>> Start Data segment

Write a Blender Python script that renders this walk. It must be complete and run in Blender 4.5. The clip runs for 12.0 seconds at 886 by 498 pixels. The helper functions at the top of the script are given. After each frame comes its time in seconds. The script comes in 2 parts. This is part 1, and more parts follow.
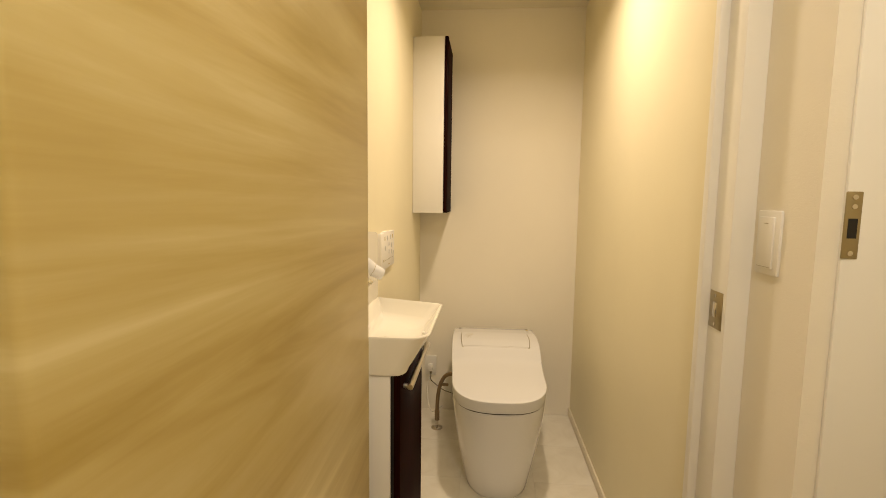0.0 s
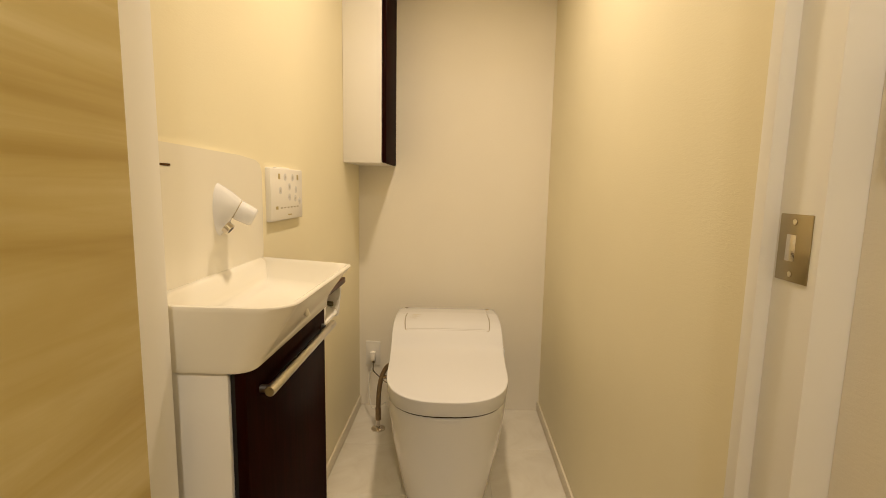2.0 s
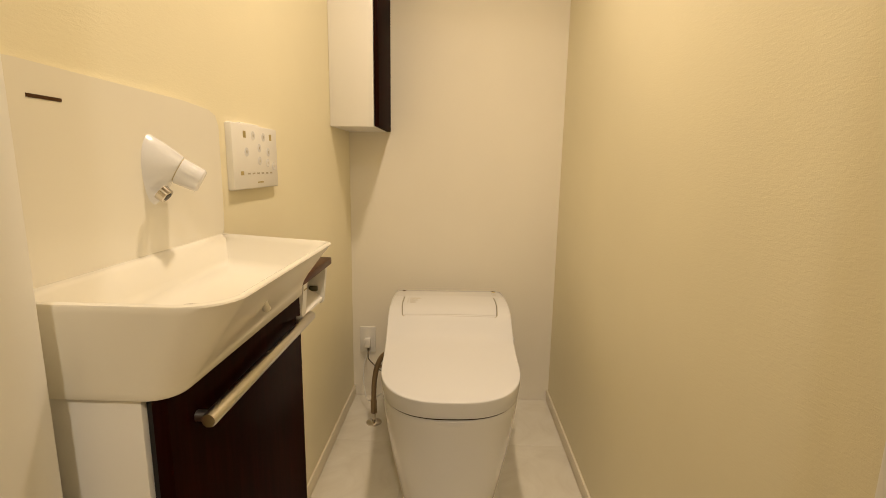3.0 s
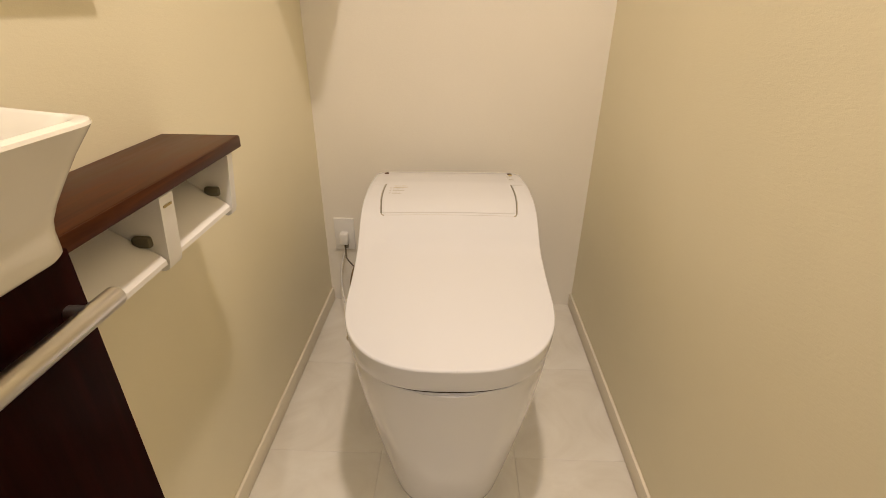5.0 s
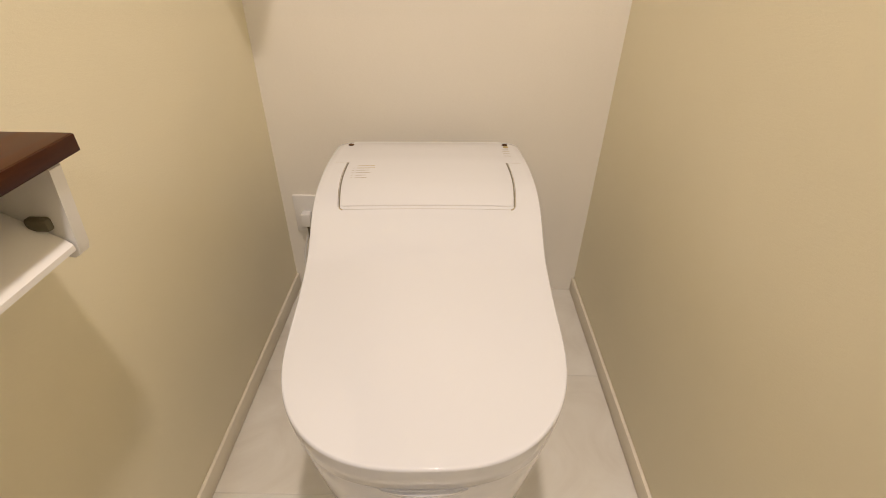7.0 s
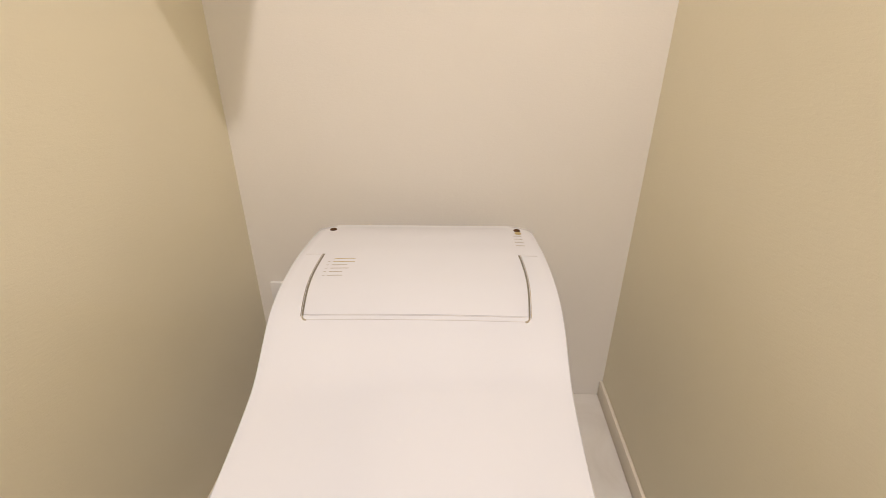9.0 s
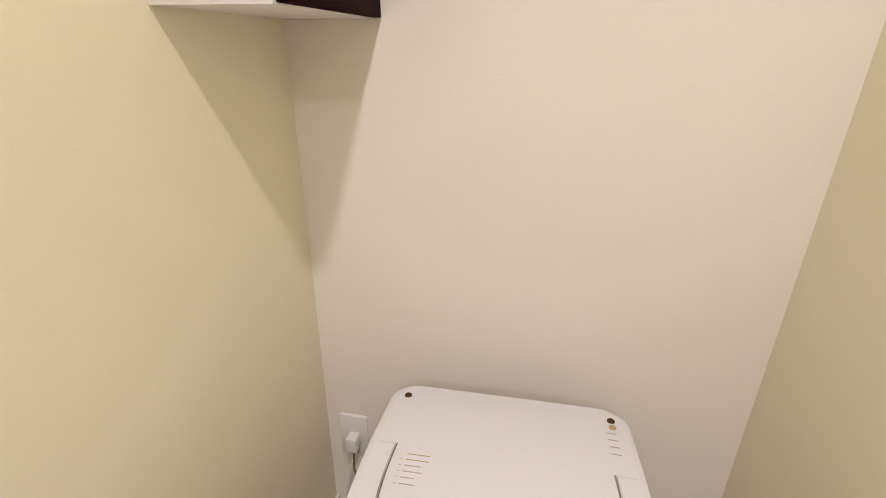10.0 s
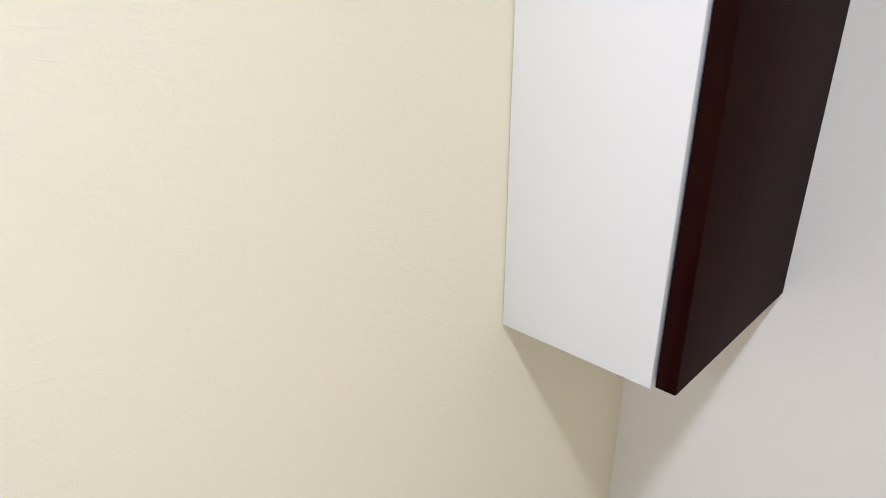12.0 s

>> End Data segment

> **Stated goal**:
Make an exact copy of the listing above. Do not include the pictures.

> **Exercise solution**:
Write a Blender Python script that renders this walk. It must be complete and run in Blender 4.5. The clip runs for 12.0 seconds at 886 by 498 pixels. The helper functions at the top of the script are given. After each frame comes its time in seconds. The script comes in 2 parts. This is part 1, and more parts follow.
0.0 s
2.0 s
3.0 s
5.0 s
7.0 s
9.0 s
10.0 s
12.0 s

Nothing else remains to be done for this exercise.